Thrive in tech as an older professional by adopting a mentor and intern mindset. Show up with a voracious appetite for curiosity rather than resting on your past achievements. Use AI tools to increase your autonomy and delegation capabilities. Delegate the mechanics of your role to automated processes and focus your energy on the big picture. Manage your stress using the APE method. Focus on your awareness and your posture and your emotions. Change the state of your body through breath to create calm and confidence.
Manage your focus by understanding the three modes of your brain: alpha and beta and gamma. Alpha is daydreaming and occurs during low cognitive load activities like showering or gardening. Beta is productivity mode where you execute tasks and answer emails. Gamma is intense focus where you reverse engineer complex problems and build new mental frameworks. You must spend at least twenty five percent of your year in alpha and gamma modes to maintain innovation. Permission to enter these states must be established at the organizational level to avoid the conscientiousness crisis of constant busyness.
Practice the ten minute rule to deal with the discomfort of starting a difficult task. Set a timer and commit to working for ten minutes or surfing the urge until the emotion subsides. Surfing the urge acknowledges that emotions are like waves that crest and then subside. Tell yourself not yet instead of saying no to a distraction. This healthy technique prevents the backfire effect of total abstinence. Use a mantra like this is what it feels like to get better to reframe your internal triggers.
Break out of autopilot by performing a regular energy audit. Categorize every meeting and task on your calendar into buckets of things you hate and things you love. Aim to spend fifty percent of your time on activities that drive your energy. Identify moments where you skipped through the halls because you were happy and analyze the underlying conditions. Implement Homework for Life by recording one story worthy moment every day. This practice helps you develop a lens for seeing meaning in your daily experiences and recovers forgotten memories. Use the Mnookin two pager to clarify what you want and what you hate in a professional role.
SKILL APPLICATION
Apply the Genie Methodology to discover your true path. Imagine a genie gives you three lives that you could lead if you knew you would not fail. List your current life as life one and then invent two or more alternative versions of yourself. Identify which of these lives gives you the most energy and start pulling elements of that life into your current routine. This act of bringing your passions into your day will increase your energy in all other areas of your life. It prevents you from waiting for a retirement that may never feel fulfilling.

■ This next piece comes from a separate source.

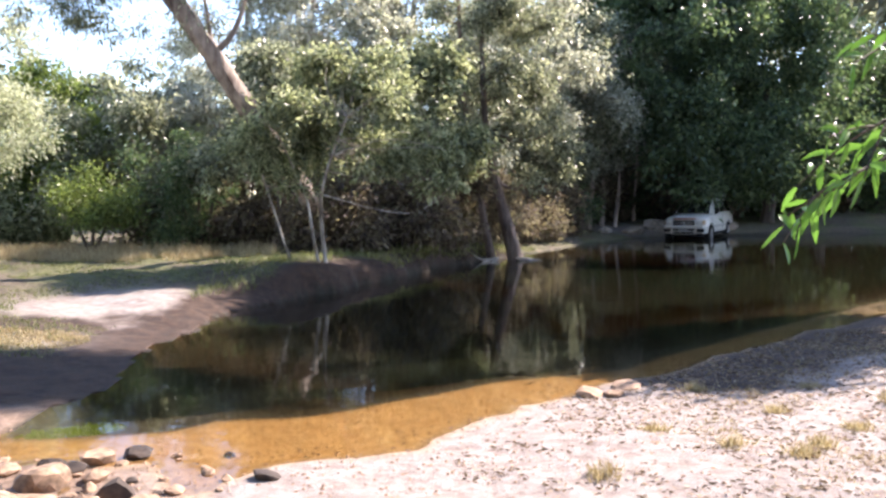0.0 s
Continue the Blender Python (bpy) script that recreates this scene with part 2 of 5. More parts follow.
def crown_mesh(name, rng, blobs, count, length, width, droop=0.5, clump=0.5, per=34):
    """Leaves in clumps, strewn unevenly through the given rounded spaces (x, y, z, rx, ry, rz)."""
    ragged = []
    for b in blobs:
        for _ in range(9):
            w = unit(rng.normal(size=3)) * rng.uniform(.35, 1.02) ** .6
            r = rng.uniform(.22, .5)
            ragged.append((*(np.array(b[:3]) + w * b[3:]), *(np.array(b[3:]) * r * rng.uniform(.7, 1.3, 3))))
    blobs = ragged
    size = np.array([b[3] * b[4] + b[3] * b[5] + b[4] * b[5] for b in blobs])
    want = max(1, count // per)
    pick = rng.choice(len(blobs), want * 2, p=size / size.sum())
    b = np.array(blobs)[pick]
    way = unit(rng.normal(size=(len(b), 3)))
    far = rng.uniform(0.05, 1.0, len(b)) ** 0.45
    far *= 0.9 + 0.35 * np.sin(way[:, 0] * 4.1 + b[:, 0]) * np.sin(way[:, 2] * 5 + b[:, 1] * 2) + 0.14 * rng.normal(size=len(b))
    centre = b[:, :3] + way * far[:, None] * b[:, 3:]
    q = centre * 2.4 / np.clip(np.median(b[:, 3]), .8, 2.4) + rng.uniform(0, 9, 3)
    score = np.sin(q[:, 0] + np.sin(q[:, 2] * 1.3)) + np.sin(q[:, 1] * 1.2 + q[:, 0] * .5) + np.sin(q[:, 2] * 1.6 + np.sin(q[:, 0] * 1.7)) + 0.8 * rng.normal(size=len(b))
    centre = centre[np.argsort(-score)[:want]]
    n = len(centre) * per
    c = np.repeat(centre, per, 0)
    spread = rng.normal(size=(n, 3)) * clump * np.repeat(rng.uniform(0.15, 0.65, len(centre)), per)[:, None]
    spread[:, 2] *= 0.75
    at = c + spread
    ways = unit(spread) * 0.8 + rng.normal(size=(n, 3)) * 0.6
    ways[:, 2] -= droop
    return quads(name, blades(rng, at, ways, length, width)), centre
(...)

Use the values exercise to create an internal scorecard. Pick words from a list that resonate with your personal and professional life. Filter them down into groups and then into a stack ranked list of three to five items. These values should cover what is important to you right now rather than what you think should be important. Evaluate your current situation against these values to see where you are misaligned. Ground yourself in these values to avoid making obvious but incorrect career decisions.
Conduct a listening tour by sharing your goals with trusted peers and asking them how they would approach your situation. Ask the golden question which is if you were in my shoes how would you approach this. This creates a network of people who are invested in your success. Join or create a Job Search Council of six to eight peers to support each other through transitions. This group hack flips anxiety and fear into hope and accountability.

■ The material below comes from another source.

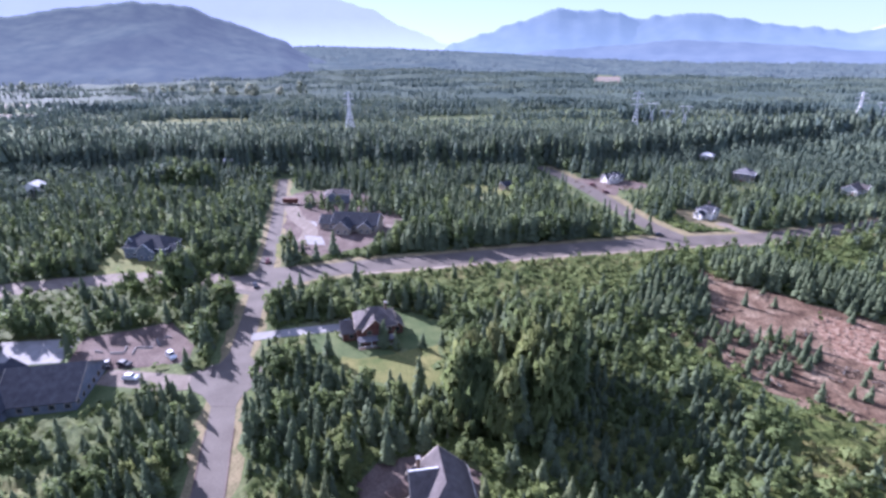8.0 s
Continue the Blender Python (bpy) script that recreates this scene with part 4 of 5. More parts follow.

Practice radical self inquiry by asking how you are complicit in creating the conditions you do not want. This question removes your victim mentality and gives you personal agency. Ask yourself what you are not saying that you need to say and what you are saying that is not being heard. Manage your relationship with your manager by schedule syncing. Show them your time boxed calendar and the list of requests you cannot fit in to make trade offs explicit.
Use the 15 percent rule of self disclosure to build trust by revealing slightly more than you are comfortable with. This reduces the data gap that leads others to make up stories about your motivations. Address your secondary emotions by identifying the fear or hurt beneath your anger. Leading with your underlying fear can rally a team faster than expressing anger. Separate the emotion of a decision from the action required by asking what you would do if there were no feelings involved.
Develop your unique talent stack by figuring out what you uniquely do best that you love. No one can be a better version of you than yourself. This talent stack becomes your defensible career value. Refuse to specialize too early if you want to reach executive levels because generalists can connect dots across different types of work. Treat your career as a map rather than a ladder to focus on your whole self rather than just the next promotion.
ACTION CHECKLIST
- Complete the values exercise this week by selecting five words that define your personal scorecard.
- Conduct an energy audit of your last forty hours of work and label each task as a driver or a drain.
- Write a one page Mnookin document detailing what you love and what you hate about your current role.
- Schedule three informational interviews this month to prototype a potential career shift.
- Practice the APE method during your next high stakes meeting to cultivate calm.
- Delete one infinity pool app from your phone today to reduce your reactive behaviors.
- Set a timer for ten minutes the next time you feel the urge to procrastinate on a project.
- Identify a dead or distant mentor and read their biography to understand their mental models.
- Ask your manager what you should stop doing to make them more successful this quarter.
- Spend twenty minutes today imagining your life five years from now and write down the sensory details.
- Create a gratitude house list of ten people who helped you reach your current position.
- Use AI to automate one repetitive administrative task that drains your energy this week.
- Commit to a walk the store review of your personal life once a week to identify points of friction.
- Start a Homework for Life spreadsheet and record one meaningful moment before bed tonight.
- Disclose a mistake to your team during your next all hands to practice vulnerability.
- Implement a signature in your email that resets expectations for your response times.
- Block out four hours on your calendar this Friday for deep work and reflection.
- Ask a peer how you have been complicit in a team dynamic that you dislike.
- Identify one side quest in your personal life that does not serve your North Star and remove it.
- Use the Ikigai framework to map your current role and see where the overlaps are missing.
- Send an update note to three people in your professional network even if you have no news.
- Define what success looks like for you at the end of the next ten weeks and write it down.
- Ask yourself if you would fully fund your own team if you were the CEO today and write down the evidence.